In some fields, such as telecoms, it is customary to have very detailed lists of the people who can view sensitive information relating to pricing or prior commercial relationships, and these may be the subject of talks between the discloser and the recipient. There may also be several levels of confidentiality – with people at different levels subject to stricter obligations. One could expect only top executives and internal / external counsel to be apprised of the most sensitive data or even its existence.

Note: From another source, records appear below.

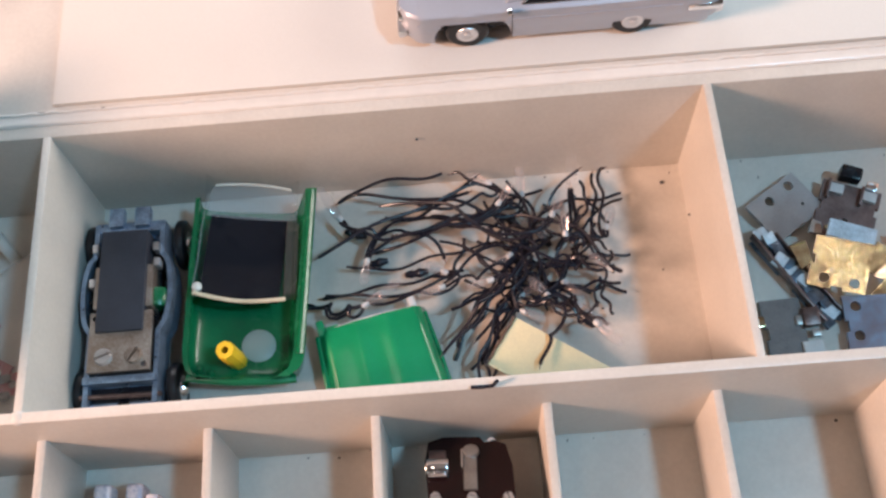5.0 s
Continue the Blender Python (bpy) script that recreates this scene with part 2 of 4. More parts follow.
# ---- more materials ----
TIN = surface("dull_tin", (0.42, 0.40, 0.38), 0.42, 0.9, vary=0.25, patch=0.004, bump=0.1)
BRASS = surface("worn_brass", (0.97, 0.84, 0.54), 0.19, 0.95, vary=0.2, grain=0.0012, patch=0.003, bump=0.4, dirt=(0.62, 0.45, 0.27))
PALE_BRASS = surface("pale_smooth_brass", (0.95, 0.82, 0.62), 0.2, 0.9, vary=0.16, patch=0.009, bump=0.05, dirt=(0.74, 0.56, 0.42))
NICKEL = surface("grey_nickel_plate", (0.40, 0.36, 0.35), 0.40, 0.75, vary=0.15, patch=0.005, bump=0.1)
DARK_STEEL = surface("dark_oxidised_steel", (0.21, 0.15, 0.14), 0.4, 0.9, vary=0.4, patch=0.003, bump=0.5)
RUSTY = surface("brown_stained_tin", (0.42, 0.37, 0.33), 0.42, 0.7, vary=0.3, patch=0.005, bump=0.15, dirt=(0.22, 0.15, 0.11))
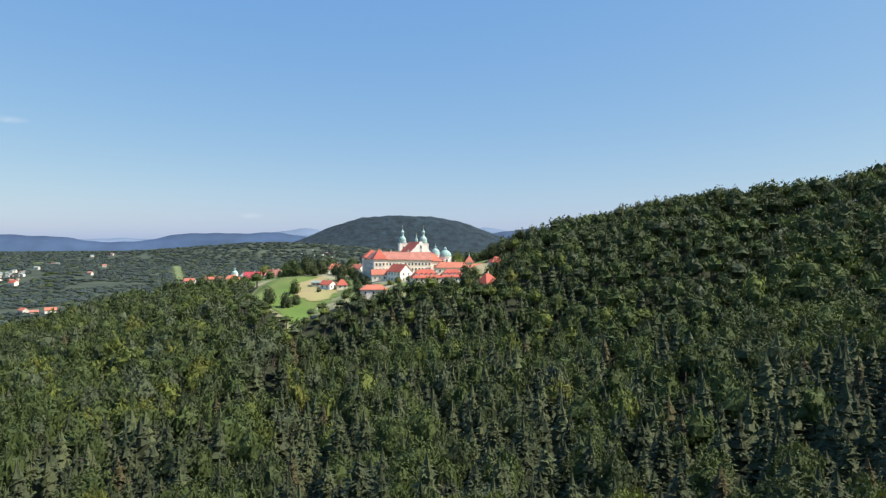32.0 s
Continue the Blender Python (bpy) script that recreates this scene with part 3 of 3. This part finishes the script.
# the church with its two towers
church = new("church")
church.location, church.rotation_euler = (-10.8, 735, -9.6), (0, 0, radians(19))
bm = bmesh.new()
gable_walls(bm, 33, 16.5, 17.2, 7.6, 3)
bmesh.ops.transform(bm, matrix=pose(0, 16.5, 0, 0, 0, 90), verts=bm.verts)
part("nave_wall", bm, WHITE, church)
bm = bmesh.new()
gable_roof(bm, 31.5, 16.5, 17.4, 7.6, 0.6, 0.3)
bmesh.ops.transform(bm, matrix=pose(0, 17.2, 0, 0, 0, 90), verts=bm.verts)
part("nave_roof", bm, ROOF_RED, church)
bm = bmesh.new()  # the curved gable front
prof = [(-9, 15.6), (-9, 17.2), (-7.4, 17.9), (-6.4, 19.6), (-4.6, 20.8), (-3.2, 22.8), (-1.4, 24.0), (-0.9, 25.6), (0.9, 25.6), (1.4, 24.0), (3.2, 22.8), (4.6, 20.8), (6.4, 19.6),
        (7.4, 17.9), (9, 17.2), (9, 15.6)]
n = len(prof)
poly(bm, [(x, -0.7, z) for x, z in prof] + [(x, 0.0, z) for x, z in prof],
     [tuple(range(n)), tuple(range(2 * n - 1, n - 1, -1))] + [(i, n + i, n + (i + 1) % n, (i + 1) % n) for i in range(n)])
part("gable", bm, WHITE, church, "white curved baroque gable")
for x, z in ((-4.2, 10), (0, 11), (4.2, 10), (0, 20)):
    window(church, x, -0.7 if z > 15 else 0, z, 1.3, 2.4)
for i in range(5):
    window(church, -8.25, 4 + i * 5.6, 10.5, 1.3, 3.2, -90)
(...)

The risk of being ambiguous about who can access material is not just that secrecy be compromised but also that the recipient may gain an unfair advantage in future licensing discussions or disputes.

5. "TOP SECRET"

Fifth, it is imperative to mark clearly what confidential information is included in a CDA or licensing agreement and to emphasize that the recipient / licensee should take all reasonable steps to keep it secure. Once confidential information is disclosed, it is almost impossible to remedy the damage done. Even if litigation for trade secret theft or unfair competition is started, it may be hard to win and may only draw more attention to the problem.

Reducing risks

In light of the hazards and negotiatory faux pas, it is vital that care is taken when drafting and discussing CDAs in the context of IP licensing. Ideally, the process will be tailored to the specific needs of the parties involved rather than applying a general one-size-fits-all template.

The first priority must be that all agreements are legally robust and fair; that is to say, mutually enforceable, non-exploitative and secure while still facilitating business operations. Therefore, it is enormously beneficial to consult a professional to ensure nothing is overlooked.